======== Dataset extract ========

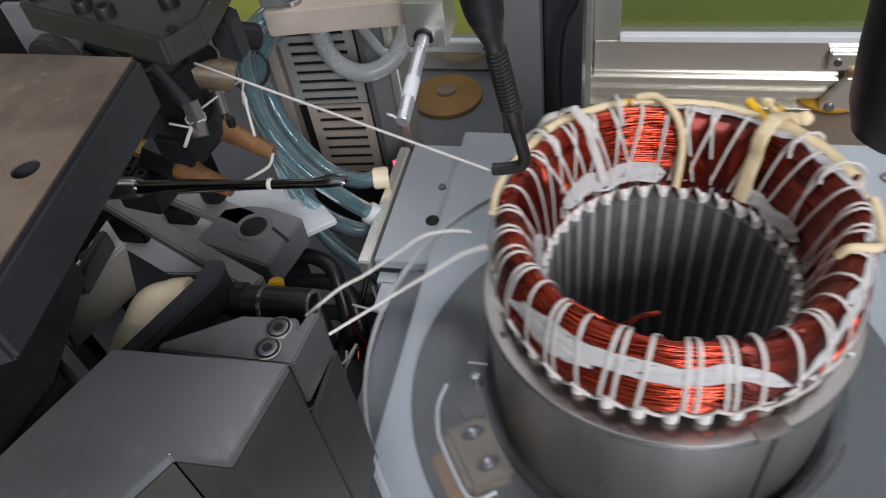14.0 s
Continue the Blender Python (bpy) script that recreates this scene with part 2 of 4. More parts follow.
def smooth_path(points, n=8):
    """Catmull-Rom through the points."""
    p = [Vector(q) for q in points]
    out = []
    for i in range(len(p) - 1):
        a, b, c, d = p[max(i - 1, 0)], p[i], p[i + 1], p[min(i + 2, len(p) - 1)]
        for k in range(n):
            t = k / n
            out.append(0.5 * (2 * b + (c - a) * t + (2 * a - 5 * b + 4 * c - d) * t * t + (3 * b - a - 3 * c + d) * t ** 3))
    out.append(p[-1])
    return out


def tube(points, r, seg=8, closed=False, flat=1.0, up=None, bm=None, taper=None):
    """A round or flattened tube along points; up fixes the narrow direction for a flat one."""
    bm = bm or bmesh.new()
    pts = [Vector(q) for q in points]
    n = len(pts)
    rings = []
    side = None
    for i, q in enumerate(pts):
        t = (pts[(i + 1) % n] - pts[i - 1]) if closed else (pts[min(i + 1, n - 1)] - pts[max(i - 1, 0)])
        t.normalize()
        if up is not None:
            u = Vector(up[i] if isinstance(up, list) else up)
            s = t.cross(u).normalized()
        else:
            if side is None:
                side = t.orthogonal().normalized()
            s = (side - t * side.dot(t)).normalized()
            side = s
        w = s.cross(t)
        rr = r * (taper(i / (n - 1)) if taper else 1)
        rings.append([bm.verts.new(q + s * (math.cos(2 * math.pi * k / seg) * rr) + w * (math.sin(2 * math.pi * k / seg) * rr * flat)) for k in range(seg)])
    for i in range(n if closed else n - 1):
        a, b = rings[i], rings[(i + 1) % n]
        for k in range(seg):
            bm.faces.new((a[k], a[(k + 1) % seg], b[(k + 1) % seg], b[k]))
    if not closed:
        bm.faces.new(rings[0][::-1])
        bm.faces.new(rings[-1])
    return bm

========

> _Written instruction_
Transcribe all the lines above exactly, apart from the pictures.

> _The solution_
14.0 s
Continue the Blender Python (bpy) script that recreates this scene with part 2 of 4. More parts follow.
def smooth_path(points, n=8):
    """Catmull-Rom through the points."""
    p = [Vector(q) for q in points]
    out = []
    for i in range(len(p) - 1):
        a, b, c, d = p[max(i - 1, 0)], p[i], p[i + 1], p[min(i + 2, len(p) - 1)]
        for k in range(n):
            t = k / n
            out.append(0.5 * (2 * b + (c - a) * t + (2 * a - 5 * b + 4 * c - d) * t * t + (3 * b - a - 3 * c + d) * t ** 3))
    out.append(p[-1])
    return out


def tube(points, r, seg=8, closed=False, flat=1.0, up=None, bm=None, taper=None):
    """A round or flattened tube along points; up fixes the narrow direction for a flat one."""
    bm = bm or bmesh.new()
    pts = [Vector(q) for q in points]
    n = len(pts)
    rings = []
    side = None
    for i, q in enumerate(pts):
        t = (pts[(i + 1) % n] - pts[i - 1]) if closed else (pts[min(i + 1, n - 1)] - pts[max(i - 1, 0)])
        t.normalize()
        if up is not None:
            u = Vector(up[i] if isinstance(up, list) else up)
            s = t.cross(u).normalized()
        else:
            if side is None:
                side = t.orthogonal().normalized()
            s = (side - t * side.dot(t)).normalized()
            side = s
        w = s.cross(t)
        rr = r * (taper(i / (n - 1)) if taper else 1)
        rings.append([bm.verts.new(q + s * (math.cos(2 * math.pi * k / seg) * rr) + w * (math.sin(2 * math.pi * k / seg) * rr * flat)) for k in range(seg)])
    for i in range(n if closed else n - 1):
        a, b = rings[i], rings[(i + 1) % n]
        for k in range(seg):
            bm.faces.new((a[k], a[(k + 1) % seg], b[(k + 1) % seg], b[k]))
    if not closed:
        bm.faces.new(rings[0][::-1])
        bm.faces.new(rings[-1])
    return bm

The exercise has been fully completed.